Reporting from Juneau, Alaska — The outcome of the U.S. Senate race in Alaska may well turn on a legal standard established by a state election so hotly contested it was eventually decided by a coin toss.
After a recount, two lawsuits and much hand-wringing, the 2006 balloting was still a tie. But despite the coin-flip ending, the case firmly established the state's approach in deciding disputed write-in ballots. "We have consistently emphasized the importance of voter intent," a court ruled.
In the current race between Republican Joe Miller and write-in candidate Lisa Murkowski, the Republican incumbent, legal experts say that Miller will probably have a hard time disputing write-in ballots just because of slight misspellings.
State courts across the country since the 19th century have adopted a similar "voter intent" standard, said Richard Winger, editor of the election law journal Ballot Access News.
"I am not aware of any state that says write-ins can't be counted unless the spelling is perfect," he said.
Facing almost certain defeat in Alaska courts — the state Supreme Court last week reiterated the voter intent standard — the Miller campaign has filed a federal lawsuit.
Miller is alleging that state officials are violating the U.S. Constitution's elections clause, as well as the equal protection clause of the 14th Amendment, by allowing the Division of Elections leeway to count ballots with derivations such as "Murkowsky" and "Morkowksy."
At issue is what appears to be a specific state law requiring that write-in ballots must have "the name as it appears on the write-in declaration of candidacy of the candidate, or the last name of the candidate." There can be "no exceptions" to this requirement, the law states.
In papers filed with the federal court, Miller attorney Thomas Van Flein argues that there's little room for state officials to exert their own interpretations.
Furthermore, the U.S. Supreme Court, in the 2000 case Bush vs. Gore, requires states to establish "specific standards" and "uniform rules," Van Flein argues.
"Rather than implementing the clear, specific and uniform standards for counting write-in votes set forth in Alaska [law], defendants and their counting boards apparently will be attempting to divine for themselves the 'intent of the voter' based on vague, amorphous, subjective — and unspecified — criteria," the Miller complaint said.

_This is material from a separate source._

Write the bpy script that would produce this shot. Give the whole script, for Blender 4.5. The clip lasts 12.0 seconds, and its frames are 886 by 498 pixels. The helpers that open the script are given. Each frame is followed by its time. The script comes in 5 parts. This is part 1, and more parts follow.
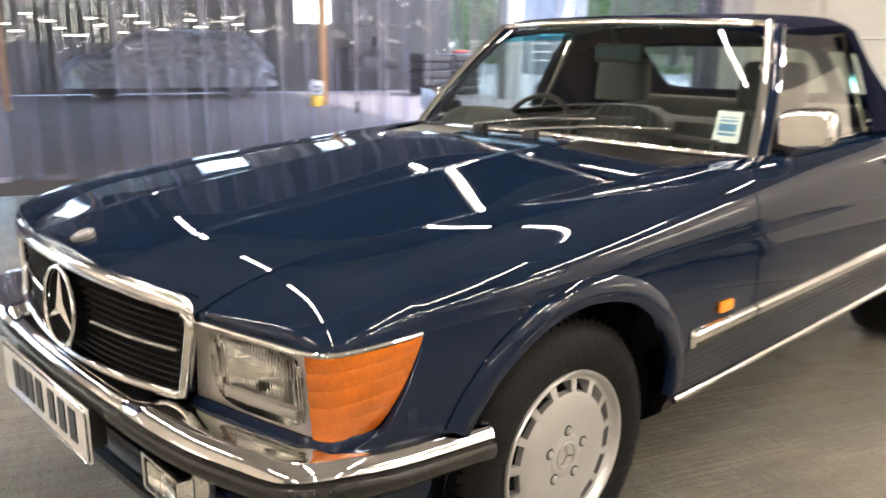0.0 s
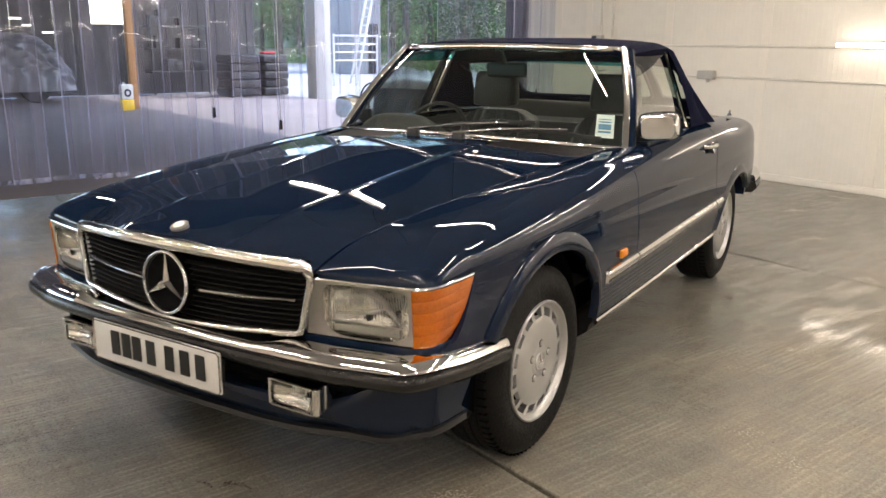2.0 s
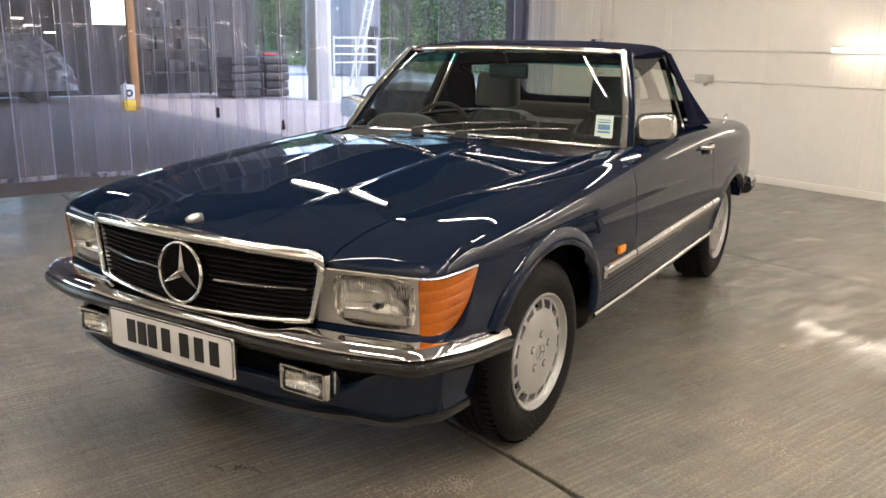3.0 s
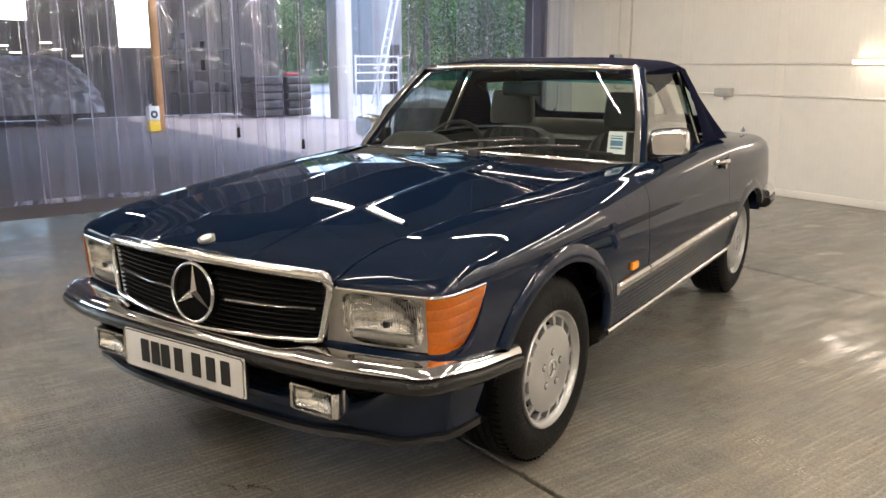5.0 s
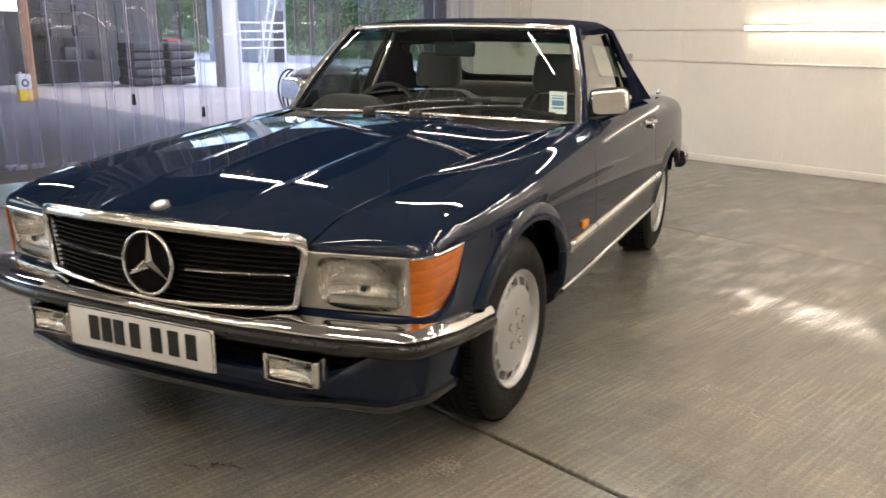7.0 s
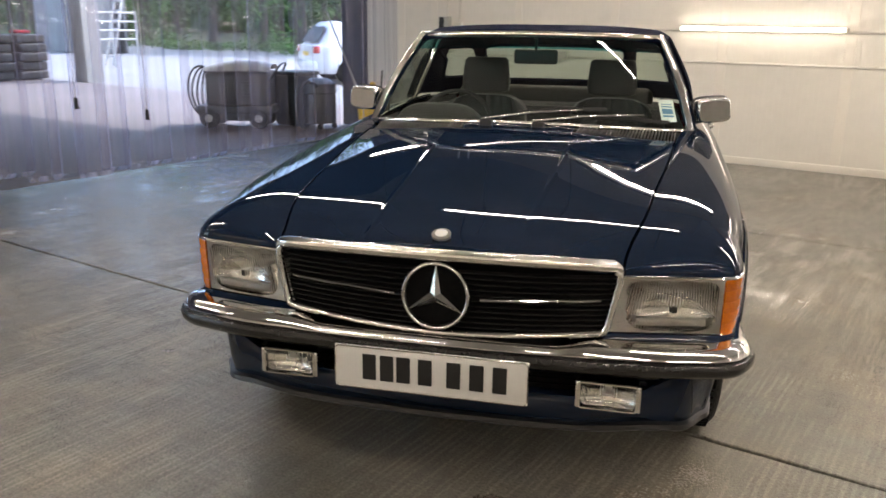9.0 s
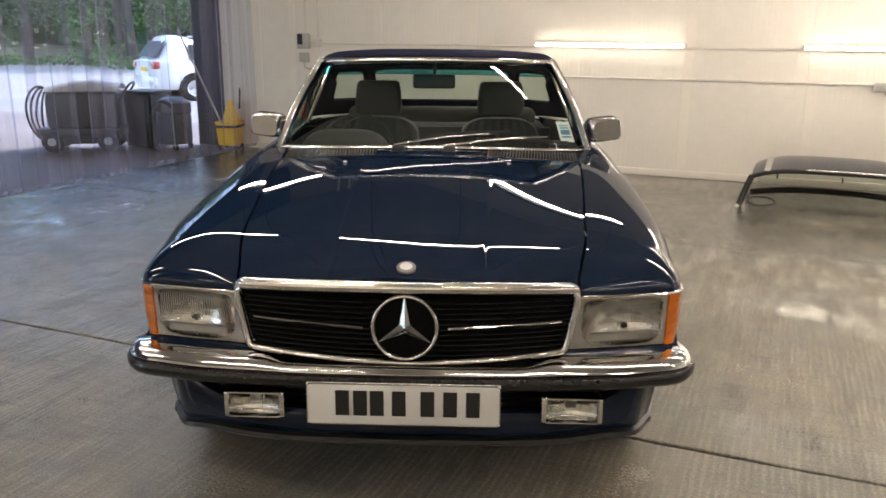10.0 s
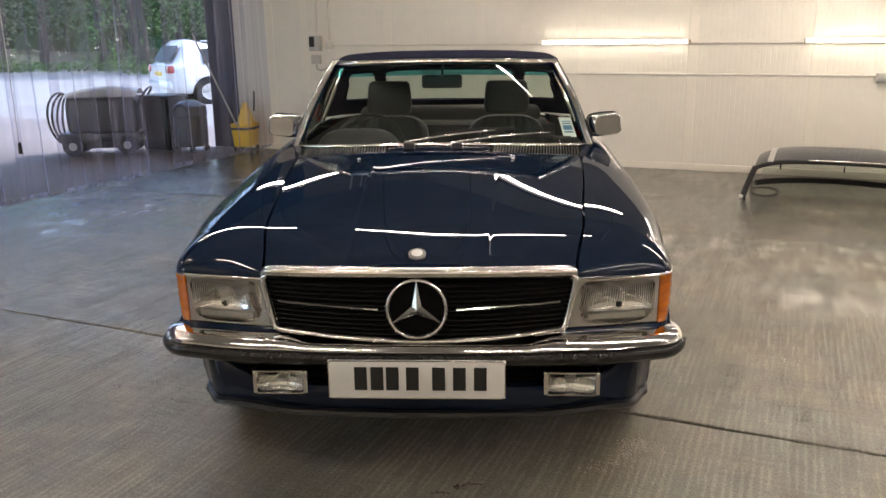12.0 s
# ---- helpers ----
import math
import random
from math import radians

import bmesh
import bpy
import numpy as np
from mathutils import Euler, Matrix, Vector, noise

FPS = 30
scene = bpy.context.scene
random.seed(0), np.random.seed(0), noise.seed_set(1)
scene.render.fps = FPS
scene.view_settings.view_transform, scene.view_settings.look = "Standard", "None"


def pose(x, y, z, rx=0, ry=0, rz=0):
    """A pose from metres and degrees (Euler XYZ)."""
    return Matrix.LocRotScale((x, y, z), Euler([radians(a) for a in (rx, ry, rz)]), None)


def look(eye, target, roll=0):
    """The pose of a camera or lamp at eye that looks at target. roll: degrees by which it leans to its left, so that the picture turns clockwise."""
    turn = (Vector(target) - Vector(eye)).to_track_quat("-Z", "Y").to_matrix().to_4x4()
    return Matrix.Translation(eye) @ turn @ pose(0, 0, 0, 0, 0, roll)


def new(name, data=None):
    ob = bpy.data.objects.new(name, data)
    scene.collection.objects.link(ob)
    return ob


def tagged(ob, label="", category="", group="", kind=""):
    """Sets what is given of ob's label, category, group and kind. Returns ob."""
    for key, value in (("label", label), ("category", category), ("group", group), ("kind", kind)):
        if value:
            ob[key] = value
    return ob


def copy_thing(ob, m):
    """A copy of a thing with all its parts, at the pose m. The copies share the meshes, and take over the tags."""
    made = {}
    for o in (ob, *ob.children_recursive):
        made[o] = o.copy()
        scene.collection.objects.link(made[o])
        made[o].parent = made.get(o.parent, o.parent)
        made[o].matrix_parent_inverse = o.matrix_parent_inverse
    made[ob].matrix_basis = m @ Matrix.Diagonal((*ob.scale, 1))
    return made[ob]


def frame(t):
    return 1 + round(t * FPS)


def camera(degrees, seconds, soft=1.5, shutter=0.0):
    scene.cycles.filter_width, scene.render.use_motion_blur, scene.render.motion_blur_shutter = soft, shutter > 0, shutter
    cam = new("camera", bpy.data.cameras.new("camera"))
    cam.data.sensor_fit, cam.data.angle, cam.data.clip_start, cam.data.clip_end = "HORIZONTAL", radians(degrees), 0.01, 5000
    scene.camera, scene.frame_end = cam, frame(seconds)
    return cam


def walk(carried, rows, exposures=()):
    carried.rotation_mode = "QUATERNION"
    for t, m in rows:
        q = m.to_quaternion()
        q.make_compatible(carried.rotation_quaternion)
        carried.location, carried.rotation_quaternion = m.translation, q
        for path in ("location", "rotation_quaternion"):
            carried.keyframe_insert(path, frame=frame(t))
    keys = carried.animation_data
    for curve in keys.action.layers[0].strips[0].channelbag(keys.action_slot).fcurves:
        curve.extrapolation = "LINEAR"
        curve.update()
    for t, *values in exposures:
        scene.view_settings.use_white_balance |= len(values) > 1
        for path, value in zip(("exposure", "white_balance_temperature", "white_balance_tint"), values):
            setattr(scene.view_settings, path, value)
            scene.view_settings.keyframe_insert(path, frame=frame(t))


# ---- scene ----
cam = camera(57.1, 12.0, shutter=0.5)
METRES, EYE, TILT, LEAN, TURN = 8.0, 1.5, 0.0, 0.0, 43.1
PATH = [
    (0, (1.831, -1.362, 1.216), (0.429, -0.022, 0.727), 0.6),
    (0.5, (1.781, -1.668, 1.307), (0.642, -0.092, 0.84), 1.0),
    (1, (1.825, -1.925, 1.309), (0.78, -0.278, 0.867), 1.2),
    (1.5, (1.849, -2.1, 1.31), (0.825, -0.449, 0.838), 1.3),
    (2, (1.84, -2.268, 1.311), (0.824, -0.617, 0.82), 0.5),
    (2.5, (1.84, -2.342, 1.307), (0.826, -0.688, 0.819), 1.2),
    (3, (1.872, -2.361, 1.304), (0.86, -0.706, 0.82), 0.9),
    (5, (1.914, -2.343, 1.313), (0.847, -0.712, 0.867), 0.0),
    (5.5, (1.914, -2.343, 1.31), (0.835, -0.718, 0.867), -0.3),
    (6, (1.905, -2.337, 1.306), (0.831, -0.711, 0.856), -0.5),
    (6.5, (1.85, -2.35, 1.293), (0.938, -0.636, 0.812), -1.7),
    (7, (1.673, -2.421, 1.271), (0.856, -0.67, 0.755), 0.3),
    (7.5, (1.388, -2.496, 1.29), (0.606, -0.729, 0.775), 0.2),
    (7.7, (1.303, -2.58, 1.324), (0.547, -0.805, 0.798), -0.2),
    (9.3, (0.341, -2.796, 1.358), (0.023, -0.893, 0.833), 1.2),
    (9.5, (0.277, -2.806, 1.379), (0.045, -0.888, 0.863), 1.3),
    (10, (0.164, -2.882, 1.421), (0.108, -0.949, 0.91), 0.5),
    (10.5, (0.168, -3.0, 1.443), (0.146, -1.063, 0.948), 0.8),
    (11, (0.182, -3.066, 1.44), (0.124, -1.129, 0.943), 0.0),
    (11.5, (0.183, -3.083, 1.443), (0.093, -1.15, 0.938), -0.8),
    (12, (0.187, -3.084, 1.441), (0.098, -1.153, 0.926), -0.7),
]
walk(cam, [(t, look(eye, target, roll)) for t, eye, target, roll in PATH], exposures=((0.0, 1.78), (0.6, 1.36), (1.2, 1.22), (6.0, 1.20), (9.5, 0.88), (12.0, 0.75)))

# ---- light ----
ROOM = -20.5                                   # the room is turned against the car
RU = Vector((math.cos(radians(ROOM)), math.sin(radians(ROOM)), 0))
RV = Vector((-math.sin(radians(ROOM)), math.cos(radians(ROOM)), 0))


def at(u, v, z=0.0):
    """A point of the room: u along the back wall, v towards it."""
    return RU * u + RV * v + Vector((0, 0, z))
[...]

"This quixotic quest will result in the arbitrary and disparate treatment of write-in ballots in clear violation of the U.S. Constitution," the complaint added.
On one hand, several legal scholars said, Alaska's statute is one of the most exacting in the country.

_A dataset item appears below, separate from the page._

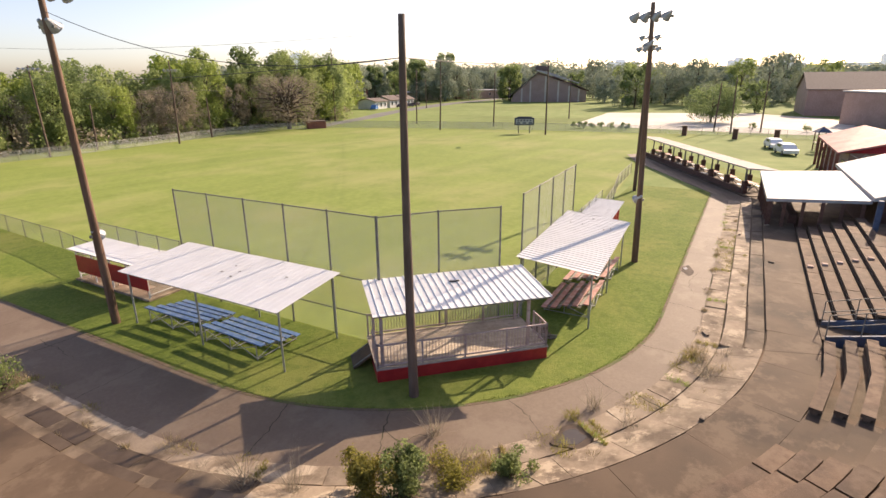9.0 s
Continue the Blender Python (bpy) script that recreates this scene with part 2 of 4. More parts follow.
def net_material(name, share):
    """Woven wire: a diamond weave of thin grey wire with open holes."""
    m = bpy.data.materials.new(name)
    m.use_nodes = True
    n, l = m.node_tree.nodes, m.node_tree.links
    bsdf = n["Principled BSDF"]
    bsdf.inputs["Base Color"].default_value = (.46, .46, .45, 1)
    bsdf.inputs["Metallic"].default_value, bsdf.inputs["Roughness"].default_value = .3, .55
    uv = n.new("ShaderNodeUVMap")
    outs = []
    for ang in (45, -45):
        mp = n.new("ShaderNodeMapping")
        mp.inputs["Rotation"].default_value = (0, 0, radians(ang))
        l.new(uv.outputs[0], mp.inputs["Vector"])
        w = n.new("ShaderNodeTexWave")
        w.inputs["Scale"].default_value = 6.5
        l.new(mp.outputs[0], w.inputs["Vector"])
        g = n.new("ShaderNodeMath")
        g.operation = "GREATER_THAN"
        g.inputs[1].default_value = 1 - share / 2
        l.new(w.outputs["Fac"], g.inputs[0])
        outs.append(g)
    mx = n.new("ShaderNodeMath")
    mx.operation = "MAXIMUM"
    for k in (0, 1):
        l.new(outs[k].outputs[0], mx.inputs[k])
    tr, ms = n.new("ShaderNodeBsdfTransparent"), n.new("ShaderNodeMixShader")
    l.new(mx.outputs[0], ms.inputs[0])
    l.new(tr.outputs[0], ms.inputs[1])
    l.new(bsdf.outputs[0], ms.inputs[2])
    l.new(ms.outputs[0], n["Material Output"].inputs["Surface"])
    return m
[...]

"The statute does call for what we would call strict compliance. It says it's mandatory, and there are no exceptions," said Edward Foley, director of the election law program at Ohio State University law school.
But, he added, "The statute doesn't say a voter must spell it absolutely correctly, with not a single letter wrong."
On the other hand, the law allows voters to simply write the last name of the candidate, apparently allowing some variations, argued Daniel Lowenstein, professor of law and a specialist in election law at UCLA.
"I went through several alternative ways of interpreting the statute, and the only one that made sense is one that would allow a little bit of leeway," he said.
The fact that the Miller suit was filed in federal court could mean the issue gets resolved swiftly — many analysts believe the court will decide it has no jurisdiction because matters of election law have historically been left up to the states. The state has filed a motion to dismiss the case, in part on those grounds.
"The questions that are being asked are pure questions of state law," said Benjamin Ginsberg, a legal consultant for the Murkowski campaign who was a top lawyer for the Bush-Cheney campaign during the 2000 Florida count.
The Miller campaign's argument that the Constitution's election clause doesn't allow state administrative officials to deviate from the "no exceptions" state law also could have difficulty getting traction, some analysts said.
"It would mean that election officials could never create rules for implementing legislative statutes," said Richard Hasen, Loyola Law School professor and co-editor of the Election Law Journal.
Moreover, he said, a decision to suddenly abandon the state's voter intent standard could create a new problem for the state under the U.S. Constitution's requirements for due process.
In Juneau, one of the big questions is whether the legal wrangling will matter: Murkowski is still gaining 89% of the write-in ballots with no dispute, meaning the math, if not the law, is trending heavily her way.
That has been one of the biggest surprises of the count — the accuracy of the write-ins — and could be decisive, many analysts said.
More mistakes "would naturally have put more ballots in play," Ginsberg said. "It would have been a different ballgame if this had been a lot of random writing."